Search the material for "with" and show all lines that contain it.

----

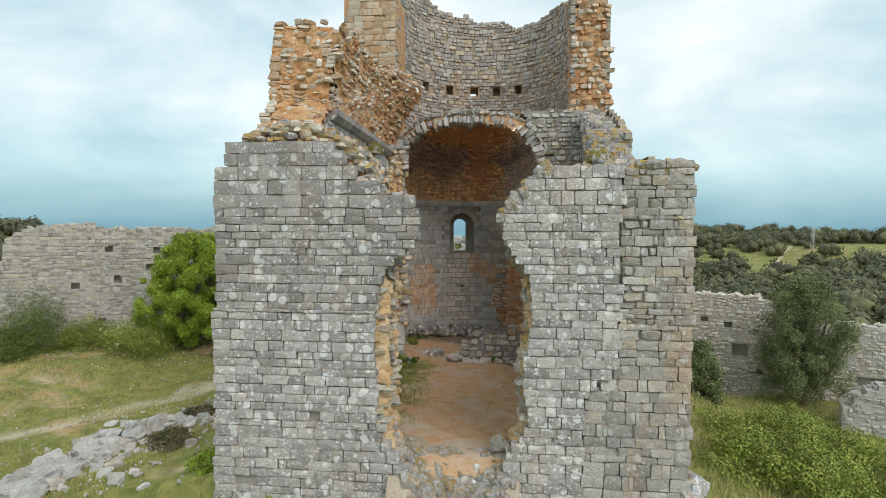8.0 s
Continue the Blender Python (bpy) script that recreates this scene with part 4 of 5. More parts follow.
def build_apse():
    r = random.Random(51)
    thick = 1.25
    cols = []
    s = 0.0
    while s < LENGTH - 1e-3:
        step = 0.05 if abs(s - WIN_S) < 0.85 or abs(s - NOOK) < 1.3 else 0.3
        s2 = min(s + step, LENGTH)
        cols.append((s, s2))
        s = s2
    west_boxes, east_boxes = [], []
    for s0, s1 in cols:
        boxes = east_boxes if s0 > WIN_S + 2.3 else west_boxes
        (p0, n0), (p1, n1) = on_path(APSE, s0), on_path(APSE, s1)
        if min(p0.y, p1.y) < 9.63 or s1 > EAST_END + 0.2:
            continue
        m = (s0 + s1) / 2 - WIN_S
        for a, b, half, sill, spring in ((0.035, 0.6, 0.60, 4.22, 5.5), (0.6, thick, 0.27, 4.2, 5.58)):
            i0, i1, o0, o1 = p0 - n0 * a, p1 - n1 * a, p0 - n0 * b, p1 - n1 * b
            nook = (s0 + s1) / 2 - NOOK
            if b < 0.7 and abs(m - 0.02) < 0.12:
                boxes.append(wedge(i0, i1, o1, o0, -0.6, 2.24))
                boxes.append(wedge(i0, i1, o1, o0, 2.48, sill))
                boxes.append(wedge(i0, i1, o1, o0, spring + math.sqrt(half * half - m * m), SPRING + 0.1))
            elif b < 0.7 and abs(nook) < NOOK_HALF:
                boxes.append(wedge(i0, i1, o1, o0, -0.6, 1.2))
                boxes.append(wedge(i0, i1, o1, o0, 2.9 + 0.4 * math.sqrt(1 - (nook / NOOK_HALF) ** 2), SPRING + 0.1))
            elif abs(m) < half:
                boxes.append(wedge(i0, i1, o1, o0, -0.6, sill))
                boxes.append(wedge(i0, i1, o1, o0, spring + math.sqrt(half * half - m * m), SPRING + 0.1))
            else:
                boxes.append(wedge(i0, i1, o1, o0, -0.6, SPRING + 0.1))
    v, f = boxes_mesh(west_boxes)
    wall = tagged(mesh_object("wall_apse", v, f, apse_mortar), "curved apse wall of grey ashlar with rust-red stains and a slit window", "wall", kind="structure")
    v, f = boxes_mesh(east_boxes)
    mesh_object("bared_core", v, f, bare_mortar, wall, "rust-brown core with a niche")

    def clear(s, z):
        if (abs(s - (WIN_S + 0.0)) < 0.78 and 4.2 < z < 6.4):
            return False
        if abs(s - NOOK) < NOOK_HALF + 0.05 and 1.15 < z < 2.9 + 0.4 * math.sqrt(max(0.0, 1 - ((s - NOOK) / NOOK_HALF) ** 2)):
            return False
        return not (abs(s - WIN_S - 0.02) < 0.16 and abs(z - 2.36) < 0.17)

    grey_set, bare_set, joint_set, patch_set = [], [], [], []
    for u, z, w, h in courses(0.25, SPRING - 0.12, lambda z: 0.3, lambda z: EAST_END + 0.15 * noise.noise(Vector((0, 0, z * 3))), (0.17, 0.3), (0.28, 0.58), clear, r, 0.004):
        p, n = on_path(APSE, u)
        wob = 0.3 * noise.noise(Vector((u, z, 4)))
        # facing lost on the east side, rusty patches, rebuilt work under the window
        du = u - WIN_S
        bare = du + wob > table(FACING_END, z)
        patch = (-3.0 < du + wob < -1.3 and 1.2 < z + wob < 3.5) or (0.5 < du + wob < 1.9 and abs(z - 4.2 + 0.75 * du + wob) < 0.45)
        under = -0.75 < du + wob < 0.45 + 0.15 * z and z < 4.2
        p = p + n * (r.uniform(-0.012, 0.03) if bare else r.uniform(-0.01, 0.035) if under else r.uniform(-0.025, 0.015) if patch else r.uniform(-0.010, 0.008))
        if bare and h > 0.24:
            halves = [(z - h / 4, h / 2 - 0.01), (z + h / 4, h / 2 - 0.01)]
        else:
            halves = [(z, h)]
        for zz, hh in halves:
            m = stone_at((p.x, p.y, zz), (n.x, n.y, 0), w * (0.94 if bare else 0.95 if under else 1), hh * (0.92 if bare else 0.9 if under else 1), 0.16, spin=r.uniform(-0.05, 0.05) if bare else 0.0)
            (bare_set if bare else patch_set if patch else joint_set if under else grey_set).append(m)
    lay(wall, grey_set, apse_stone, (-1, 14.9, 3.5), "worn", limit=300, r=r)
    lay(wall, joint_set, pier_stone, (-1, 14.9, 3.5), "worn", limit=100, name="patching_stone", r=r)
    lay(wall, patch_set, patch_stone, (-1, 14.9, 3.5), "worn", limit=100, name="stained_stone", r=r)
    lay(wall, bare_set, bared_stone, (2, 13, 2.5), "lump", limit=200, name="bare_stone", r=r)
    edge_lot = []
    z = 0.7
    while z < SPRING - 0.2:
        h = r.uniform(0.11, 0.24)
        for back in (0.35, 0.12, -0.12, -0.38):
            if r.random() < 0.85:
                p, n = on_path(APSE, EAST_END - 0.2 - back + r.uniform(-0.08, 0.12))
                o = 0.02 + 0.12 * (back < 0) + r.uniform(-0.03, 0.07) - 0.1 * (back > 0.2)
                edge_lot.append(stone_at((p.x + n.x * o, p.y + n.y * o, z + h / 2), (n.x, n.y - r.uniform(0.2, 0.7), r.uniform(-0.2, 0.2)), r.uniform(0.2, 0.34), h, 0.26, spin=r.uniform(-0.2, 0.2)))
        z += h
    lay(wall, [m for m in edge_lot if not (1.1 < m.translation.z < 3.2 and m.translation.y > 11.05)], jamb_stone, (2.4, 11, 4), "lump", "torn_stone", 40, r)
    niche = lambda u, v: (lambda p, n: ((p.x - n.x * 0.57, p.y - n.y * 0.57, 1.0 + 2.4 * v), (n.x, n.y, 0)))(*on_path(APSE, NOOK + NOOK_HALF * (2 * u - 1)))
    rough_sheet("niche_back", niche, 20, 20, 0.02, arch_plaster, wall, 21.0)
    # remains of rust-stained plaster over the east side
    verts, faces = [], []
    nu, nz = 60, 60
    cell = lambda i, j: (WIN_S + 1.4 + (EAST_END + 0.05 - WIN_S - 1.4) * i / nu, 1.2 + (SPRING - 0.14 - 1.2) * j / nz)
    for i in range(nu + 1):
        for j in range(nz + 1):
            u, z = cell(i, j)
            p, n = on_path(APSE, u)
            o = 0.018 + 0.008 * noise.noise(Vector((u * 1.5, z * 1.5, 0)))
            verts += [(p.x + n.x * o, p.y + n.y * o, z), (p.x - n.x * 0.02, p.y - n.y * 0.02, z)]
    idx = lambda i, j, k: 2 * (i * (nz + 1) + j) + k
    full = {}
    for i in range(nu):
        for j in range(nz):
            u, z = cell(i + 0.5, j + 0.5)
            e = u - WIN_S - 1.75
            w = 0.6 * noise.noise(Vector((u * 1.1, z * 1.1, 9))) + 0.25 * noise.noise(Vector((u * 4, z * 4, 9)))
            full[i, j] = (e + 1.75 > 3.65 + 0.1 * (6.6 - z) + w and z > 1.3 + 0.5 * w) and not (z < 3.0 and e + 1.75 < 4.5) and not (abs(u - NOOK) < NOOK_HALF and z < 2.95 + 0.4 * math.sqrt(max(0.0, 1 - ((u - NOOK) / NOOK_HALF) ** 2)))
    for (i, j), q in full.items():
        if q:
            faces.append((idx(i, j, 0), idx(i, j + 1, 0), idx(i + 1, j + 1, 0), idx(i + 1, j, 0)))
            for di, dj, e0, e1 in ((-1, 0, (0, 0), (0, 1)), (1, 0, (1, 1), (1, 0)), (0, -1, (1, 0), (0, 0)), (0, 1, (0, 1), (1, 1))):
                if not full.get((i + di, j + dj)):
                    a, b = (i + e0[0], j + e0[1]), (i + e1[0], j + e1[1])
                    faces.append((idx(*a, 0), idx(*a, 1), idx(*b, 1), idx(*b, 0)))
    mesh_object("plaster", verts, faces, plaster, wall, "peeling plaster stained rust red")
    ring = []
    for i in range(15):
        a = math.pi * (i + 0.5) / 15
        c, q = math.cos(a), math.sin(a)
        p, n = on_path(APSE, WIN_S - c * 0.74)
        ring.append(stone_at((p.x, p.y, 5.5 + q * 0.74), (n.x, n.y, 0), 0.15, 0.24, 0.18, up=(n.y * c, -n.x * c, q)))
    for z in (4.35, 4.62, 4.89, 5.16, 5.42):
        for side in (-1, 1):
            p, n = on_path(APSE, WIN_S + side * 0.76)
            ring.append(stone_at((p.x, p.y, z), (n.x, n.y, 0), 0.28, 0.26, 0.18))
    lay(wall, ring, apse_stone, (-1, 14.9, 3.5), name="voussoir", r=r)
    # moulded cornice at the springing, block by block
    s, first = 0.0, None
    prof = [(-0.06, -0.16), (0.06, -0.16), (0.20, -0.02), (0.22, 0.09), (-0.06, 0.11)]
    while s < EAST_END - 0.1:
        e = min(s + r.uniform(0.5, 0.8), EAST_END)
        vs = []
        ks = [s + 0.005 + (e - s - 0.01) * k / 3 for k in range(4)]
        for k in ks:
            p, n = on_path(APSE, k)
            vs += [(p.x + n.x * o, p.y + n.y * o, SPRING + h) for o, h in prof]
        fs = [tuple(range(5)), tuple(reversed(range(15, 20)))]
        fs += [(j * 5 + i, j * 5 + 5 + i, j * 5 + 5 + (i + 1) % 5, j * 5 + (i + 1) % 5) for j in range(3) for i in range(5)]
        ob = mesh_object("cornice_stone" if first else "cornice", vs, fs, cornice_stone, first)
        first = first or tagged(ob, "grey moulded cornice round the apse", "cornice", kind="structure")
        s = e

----

◆ **Task solution**:
Continue the Blender Python (bpy) script that recreates this scene with part 4 of 5. More parts follow.
    wall = tagged(mesh_object("wall_apse", v, f, apse_mortar), "curved apse wall of grey ashlar with rust-red stains and a slit window", "wall", kind="structure")
    mesh_object("bared_core", v, f, bare_mortar, wall, "rust-brown core with a niche")